==== Collected data ====
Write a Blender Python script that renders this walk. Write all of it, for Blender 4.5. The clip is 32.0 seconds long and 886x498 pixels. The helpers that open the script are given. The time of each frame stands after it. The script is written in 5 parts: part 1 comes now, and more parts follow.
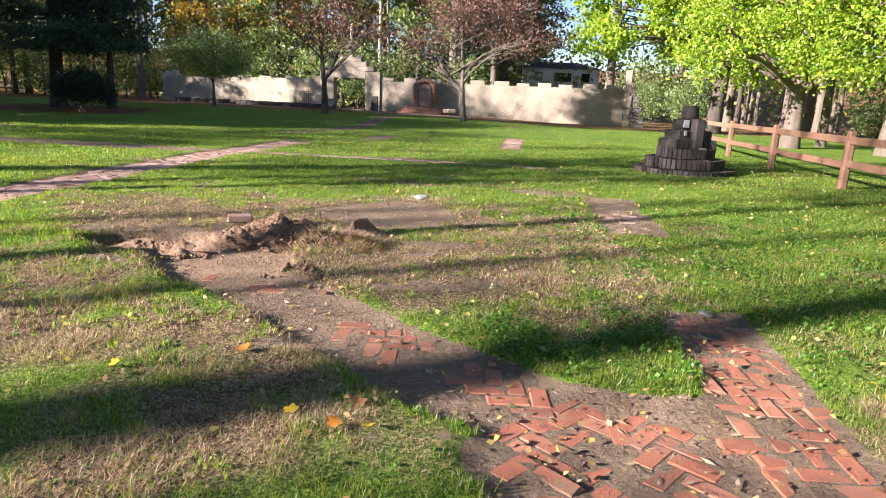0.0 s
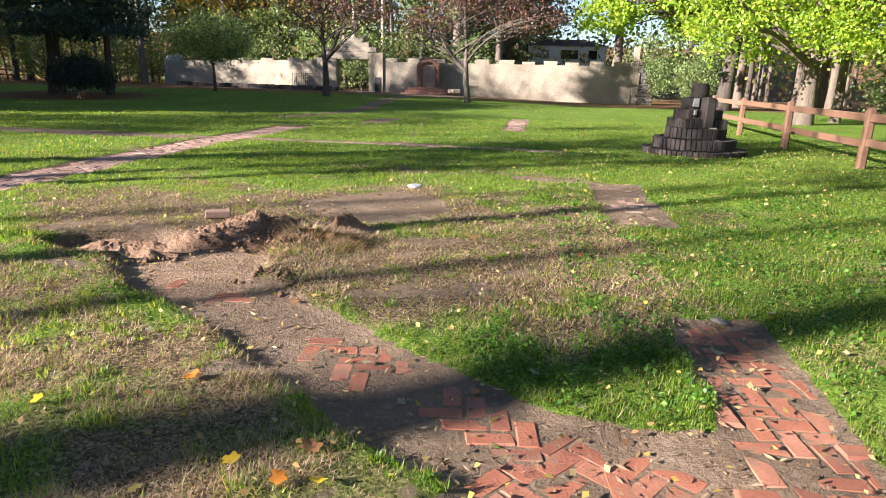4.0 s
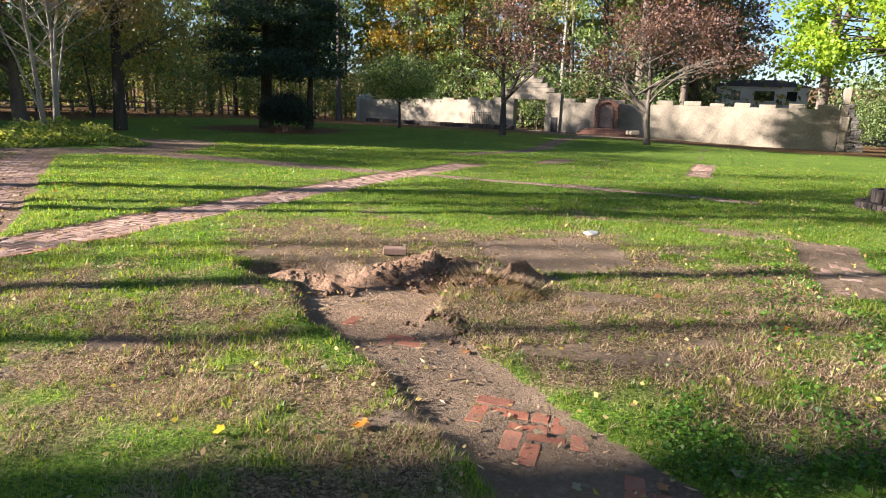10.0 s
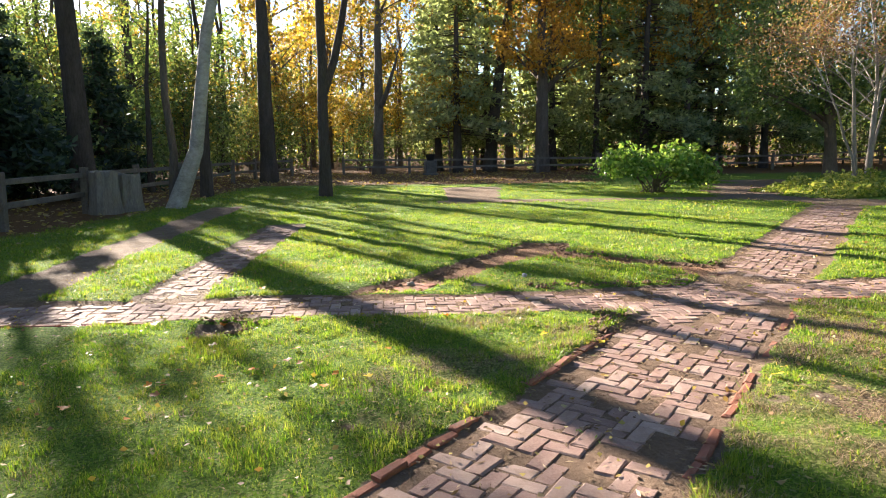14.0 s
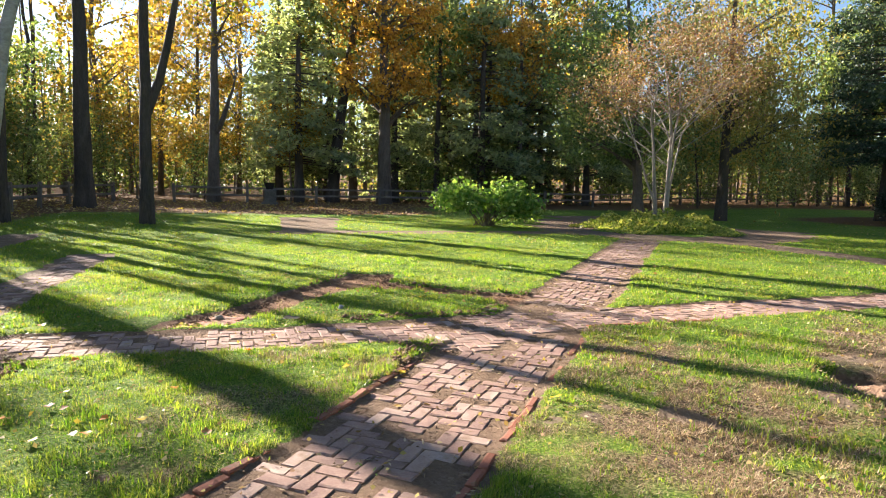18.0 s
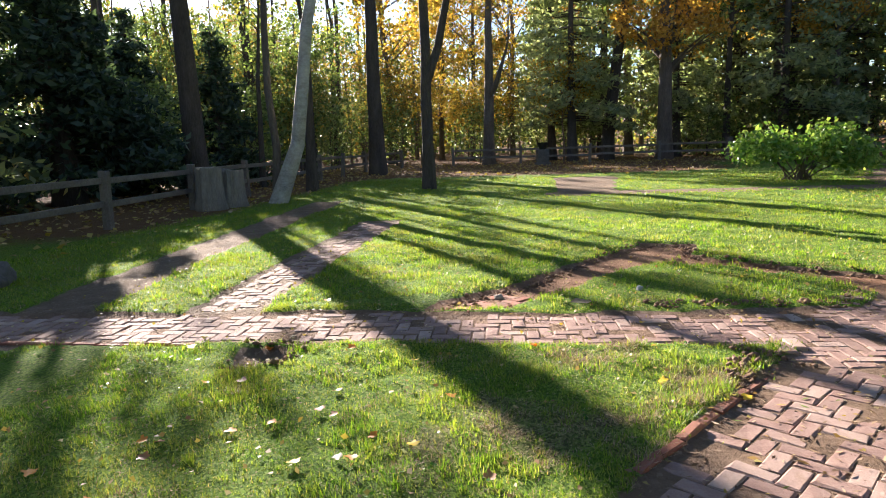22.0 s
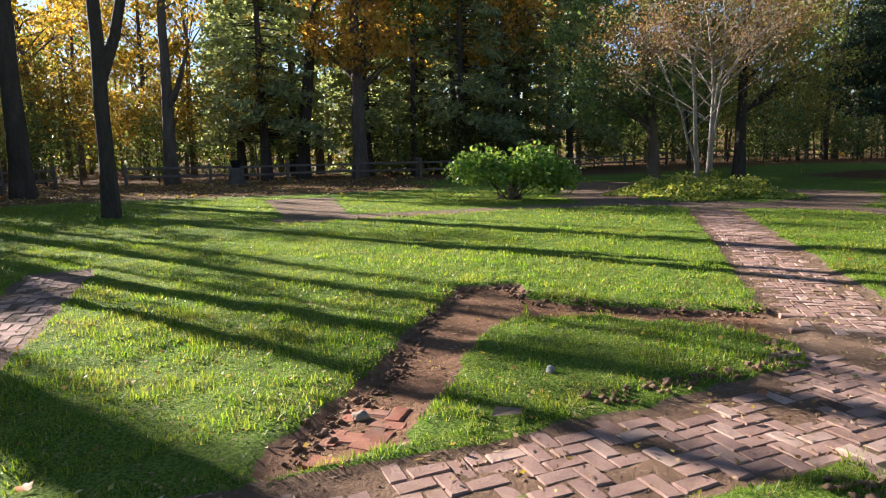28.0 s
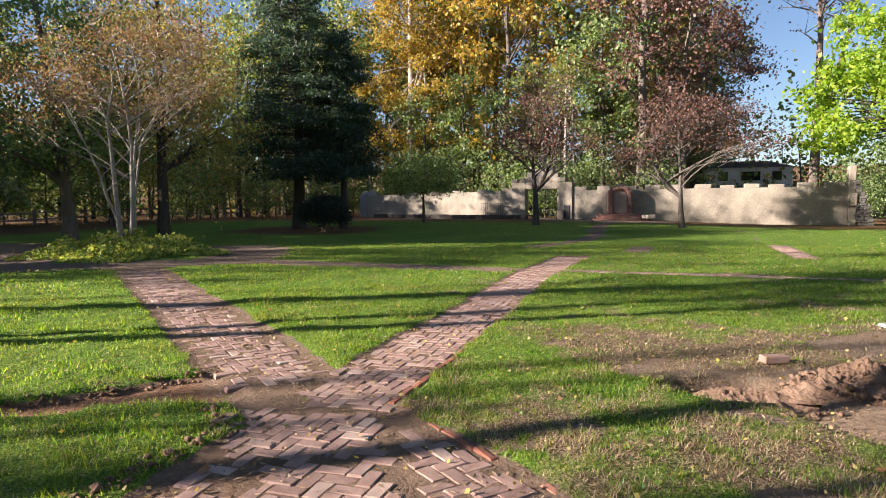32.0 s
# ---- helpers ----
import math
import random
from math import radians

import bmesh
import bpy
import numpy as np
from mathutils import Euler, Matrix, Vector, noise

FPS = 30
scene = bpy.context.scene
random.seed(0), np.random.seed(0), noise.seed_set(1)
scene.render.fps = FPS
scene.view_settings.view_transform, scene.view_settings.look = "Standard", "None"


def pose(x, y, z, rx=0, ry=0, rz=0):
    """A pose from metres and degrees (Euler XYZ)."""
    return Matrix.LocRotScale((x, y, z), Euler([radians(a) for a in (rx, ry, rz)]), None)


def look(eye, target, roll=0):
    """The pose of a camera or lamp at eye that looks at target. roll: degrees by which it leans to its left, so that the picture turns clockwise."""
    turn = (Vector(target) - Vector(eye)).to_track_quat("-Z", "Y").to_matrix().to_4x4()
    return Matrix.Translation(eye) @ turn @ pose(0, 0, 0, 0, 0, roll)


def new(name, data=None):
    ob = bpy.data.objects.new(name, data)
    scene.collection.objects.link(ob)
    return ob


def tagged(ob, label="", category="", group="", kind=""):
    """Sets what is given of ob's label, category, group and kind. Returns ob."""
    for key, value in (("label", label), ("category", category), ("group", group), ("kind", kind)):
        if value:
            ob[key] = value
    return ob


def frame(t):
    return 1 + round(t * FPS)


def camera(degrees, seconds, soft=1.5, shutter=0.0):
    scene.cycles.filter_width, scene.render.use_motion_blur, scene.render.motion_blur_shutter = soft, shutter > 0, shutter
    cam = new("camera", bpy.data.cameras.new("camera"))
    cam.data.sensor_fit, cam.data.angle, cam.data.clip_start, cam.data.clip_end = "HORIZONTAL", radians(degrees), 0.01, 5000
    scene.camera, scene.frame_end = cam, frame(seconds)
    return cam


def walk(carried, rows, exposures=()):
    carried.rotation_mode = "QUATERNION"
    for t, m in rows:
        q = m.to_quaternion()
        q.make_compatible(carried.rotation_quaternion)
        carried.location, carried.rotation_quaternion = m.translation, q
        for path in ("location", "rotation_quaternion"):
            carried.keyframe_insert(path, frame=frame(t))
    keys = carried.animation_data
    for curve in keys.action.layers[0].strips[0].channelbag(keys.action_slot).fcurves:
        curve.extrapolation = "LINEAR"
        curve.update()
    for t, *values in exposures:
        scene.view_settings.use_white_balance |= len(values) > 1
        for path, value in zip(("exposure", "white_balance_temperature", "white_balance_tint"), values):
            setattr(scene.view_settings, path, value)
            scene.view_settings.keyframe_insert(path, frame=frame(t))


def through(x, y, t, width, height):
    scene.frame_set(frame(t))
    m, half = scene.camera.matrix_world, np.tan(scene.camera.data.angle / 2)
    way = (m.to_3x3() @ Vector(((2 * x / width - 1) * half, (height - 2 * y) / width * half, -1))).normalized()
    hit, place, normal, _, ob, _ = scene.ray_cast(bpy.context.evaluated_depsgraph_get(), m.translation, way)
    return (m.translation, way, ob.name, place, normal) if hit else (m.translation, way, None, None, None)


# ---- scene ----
====
What is expected: Except for the pictures, copy the material above exactly.

Full response:
Write a Blender Python script that renders this walk. Write all of it, for Blender 4.5. The clip is 32.0 seconds long and 886x498 pixels. The helpers that open the script are given. The time of each frame stands after it. The script is written in 5 parts: part 1 comes now, and more parts follow.
0.0 s
4.0 s
10.0 s
14.0 s
18.0 s
22.0 s
28.0 s
32.0 s
# ---- helpers ----
import math
import random
from math import radians

import bmesh
import bpy
import numpy as np
from mathutils import Euler, Matrix, Vector, noise

FPS = 30
scene = bpy.context.scene
random.seed(0), np.random.seed(0), noise.seed_set(1)
scene.render.fps = FPS
scene.view_settings.view_transform, scene.view_settings.look = "Standard", "None"


def pose(x, y, z, rx=0, ry=0, rz=0):
    """A pose from metres and degrees (Euler XYZ)."""
    return Matrix.LocRotScale((x, y, z), Euler([radians(a) for a in (rx, ry, rz)]), None)


def look(eye, target, roll=0):
    """The pose of a camera or lamp at eye that looks at target. roll: degrees by which it leans to its left, so that the picture turns clockwise."""
    turn = (Vector(target) - Vector(eye)).to_track_quat("-Z", "Y").to_matrix().to_4x4()
    return Matrix.Translation(eye) @ turn @ pose(0, 0, 0, 0, 0, roll)


def new(name, data=None):
    ob = bpy.data.objects.new(name, data)
    scene.collection.objects.link(ob)
    return ob


def tagged(ob, label="", category="", group="", kind=""):
    """Sets what is given of ob's label, category, group and kind. Returns ob."""
    for key, value in (("label", label), ("category", category), ("group", group), ("kind", kind)):
        if value:
            ob[key] = value
    return ob


def frame(t):
    return 1 + round(t * FPS)


def camera(degrees, seconds, soft=1.5, shutter=0.0):
    scene.cycles.filter_width, scene.render.use_motion_blur, scene.render.motion_blur_shutter = soft, shutter > 0, shutter
    cam = new("camera", bpy.data.cameras.new("camera"))
    cam.data.sensor_fit, cam.data.angle, cam.data.clip_start, cam.data.clip_end = "HORIZONTAL", radians(degrees), 0.01, 5000
    scene.camera, scene.frame_end = cam, frame(seconds)
    return cam


def walk(carried, rows, exposures=()):
    carried.rotation_mode = "QUATERNION"
    for t, m in rows:
        q = m.to_quaternion()
        q.make_compatible(carried.rotation_quaternion)
        carried.location, carried.rotation_quaternion = m.translation, q
        for path in ("location", "rotation_quaternion"):
            carried.keyframe_insert(path, frame=frame(t))
    keys = carried.animation_data
    for curve in keys.action.layers[0].strips[0].channelbag(keys.action_slot).fcurves:
        curve.extrapolation = "LINEAR"
        curve.update()
    for t, *values in exposures:
        scene.view_settings.use_white_balance |= len(values) > 1
        for path, value in zip(("exposure", "white_balance_temperature", "white_balance_tint"), values):
            setattr(scene.view_settings, path, value)
            scene.view_settings.keyframe_insert(path, frame=frame(t))


def through(x, y, t, width, height):
    scene.frame_set(frame(t))
    m, half = scene.camera.matrix_world, np.tan(scene.camera.data.angle / 2)
    way = (m.to_3x3() @ Vector(((2 * x / width - 1) * half, (height - 2 * y) / width * half, -1))).normalized()
    hit, place, normal, _, ob, _ = scene.ray_cast(bpy.context.evaluated_depsgraph_get(), m.translation, way)
    return (m.translation, way, ob.name, place, normal) if hit else (m.translation, way, None, None, None)


# ---- scene ----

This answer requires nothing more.